Manco a dirlo, sono proprio le canzoni dell’ultimo disco a tenere banco in una scaletta che di tuffi nel passato ne ha comunque proposto ben più d’uno, tra l’altro significativi e ben accolti, nonché in ricognizione su un po’ tutti i loro album. Con due cantanti diversi e un assetto due chitarre, tastiere, basso e batteria, i TOY hanno dato vita ad una bella mescolanza di rock psichedelico, ipnosi ritmica krauta e shoegaze, col consueto senso della melodia tutto britannico a dare una spolverata pop al tutto.
L’aplomb distaccato del frontman vero e proprio, il serafico Tom Dougall, si accorda all’atteggiamento simile del tastierista Max Oscarnold, ma contrasta con il piglio più rock’n’roll del bassista Maxim Barron e dell’altro chitarrista Dominic O’Dair, fornendo un colpo d’occhio, anche per come sono sistemati sul palco, tutti in fila e alternati per tipologia, tutto particolare, completato poi dal batterista Charlie Salvidge dalla capigliatura e dalle basette seventies sullo sfondo.
Momenti più distorti e caratterizzati da un wall of sound di chitarre si alternano ad altri più avvolgenti e dilatati e il trip che mettono in moto senza dubbio ammallia.

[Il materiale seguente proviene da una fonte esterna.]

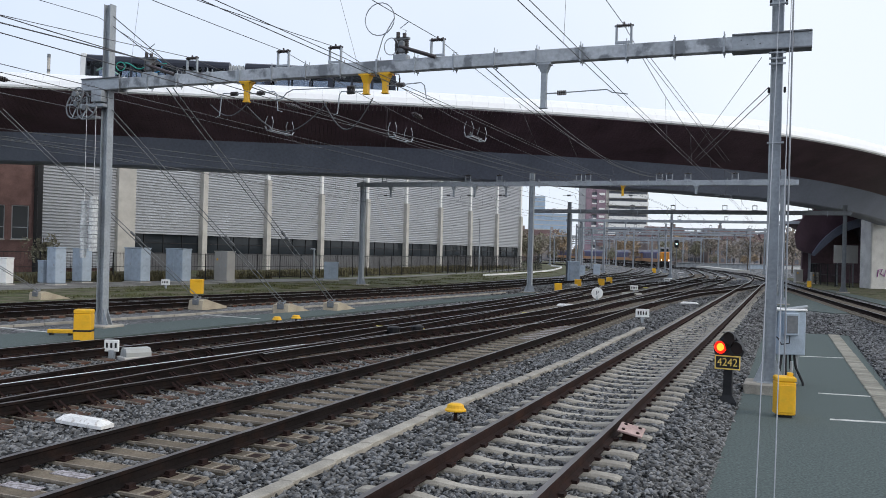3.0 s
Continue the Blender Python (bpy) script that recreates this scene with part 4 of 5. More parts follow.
def marker_bars():
    sh = Shape(mat("chipped_white_paint", (0.78, 0.77, 0.75), 0.65, vary=0.12, scale=6, fine=40, bump=0.2, stain=(0.45, 0.4, 0.36), stain_amount=0.8, stain_range=(0.55, 0.64)), RAIL_SIDE)
    sh.box((0, 0, -.04), (.86, .19, .08), mi=1)
    sh.sweep([[(x, -a, 0), (x, -a, .045), (x, -a * .45, hh), (x, a * .45, hh), (x, a, .05), (x, a, 0)] for x, a, hh in ((-.46, .115, .05), (-.36, .13, .11), (.36, .13, .11), (.46, .115, .05))], caps=True)
    me = sh.mesh("marker_bar")
    for s, o, turn in ((9.2, -9.17, -5), (41.1, -10.15, 0), (48.4, -5.05, -6), (87.5, -14.65, 0), (134.7, -15.4, -8), (89.6, -10.35, 0), (83.3, -6.1, -4), (117.2, -8.15, -8), (98, -12.6, 0)):
        ob = new("marker_bar", me)
        ob.matrix_basis = at_yard(s, o, -.2, turn)
        tagged(ob, "white painted concrete fouling bar lying between two tracks", "marker bar", "white fouling bars")
    # yellow painted blocks lying on the timbers
    y = Shape(mat("faded_yellow_paint", (0.55, 0.48, 0.12), 0.7, vary=0.25, scale=6, bump=0.1))
    y.box((0, 0, .04), (.36, .22, .08), bevel=.015)
    ym = y.mesh("yellow_block")
    for s, o in ((34.1, -10.1), (22.8, -12.4), (24.7, -12.35), (24.9, -10.95), (23.1, -8.85), (25.3, -8.6), (57.3, -21.4), (67.89, -10.46), (74.27, -10.12)):
        ob = new("yellow_block", ym)
        ob.matrix_basis = at_yard(s, o, -.19)
        tagged(ob, "small faded yellow block on a timber sleeper", "track marker", "yellow blocks")
    lump = Shape(PALE_CONCRETE)
    lump.box((0, 0, .1), (.55, .3, .2), bevel=.03)
    lm = lump.mesh("concrete_block")
    for k, (s, o) in enumerate([(66.55, -15.85), (70.54, -16.41), (107.39, -5.53), (101.29, -5.82), (73.04, -9.86), (56.12, -9.88), (56.03, -9.13), (127.95, -10.46), (108.35, -12.4), (64.2, -13.36)]):
        ob = new("concrete_block", lm)
        ob.matrix_basis = at_yard(s, o, -.25, k * 37 % 60)
        tagged(ob, "small pale concrete block lying between distant tracks", "concrete block", "concrete blocks in the yard")
    # white and pinkish paint on the worn sleepers of the second track
    w = Shape(mat("worn_pinkish_white_paint", (0.4, 0.37, 0.39), 0.8, vary=0.3, scale=8, fine=50, bump=0.1, stain=(0.13, 0.11, 0.1), stain_amount=0.9, stain_range=(0.45, 0.6)))
    w.box((0, 0, 0), (.5, .16, .008))
    wm = w.mesh("painted_stripe")
    for k in range(9):
        ob = new("painted_stripe", wm)
        ob.matrix_basis = at_yard(24.5 + k * .6, -7.25, -.18)
        tagged(ob, "white paint stripe on a worn sleeper", "paint stripe", "stripes on sleepers", "structure")
    for s, o in ((6.55, -7.36), (7.13, -7.26)):
        ob = new("painted_stripe", wm)
        ob.matrix_basis = at_yard(s, o, -.18)
        tagged(ob, "white paint stripe on a worn sleeper", "paint stripe", "stripes on sleepers", "structure")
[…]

Se una critica mi viene da fare è quella che le versioni live poco si discostano dalle controparti in studio. Qui e là danno l’impressione di poter partire con un pizzico d’improvvisazione, con qualche allungo che accresca la dimensione psichedelica, ma nulla, nessuno spazio a cose del genere viene lasciato e questo è un po’ un peccato.
Rimangono però nette le canzoni e, a fianco di brani nuovi come Sequence One, Mistake A Stranger o Move Through The Dark, appaiono vecchi classici come Dead & Gone, Motoring, Fall Out Of Love e Join The Dots, ma anche una I’m Still Believing tratta da Clear Shot, che tutte assieme hanno garantito la bontà del concerto.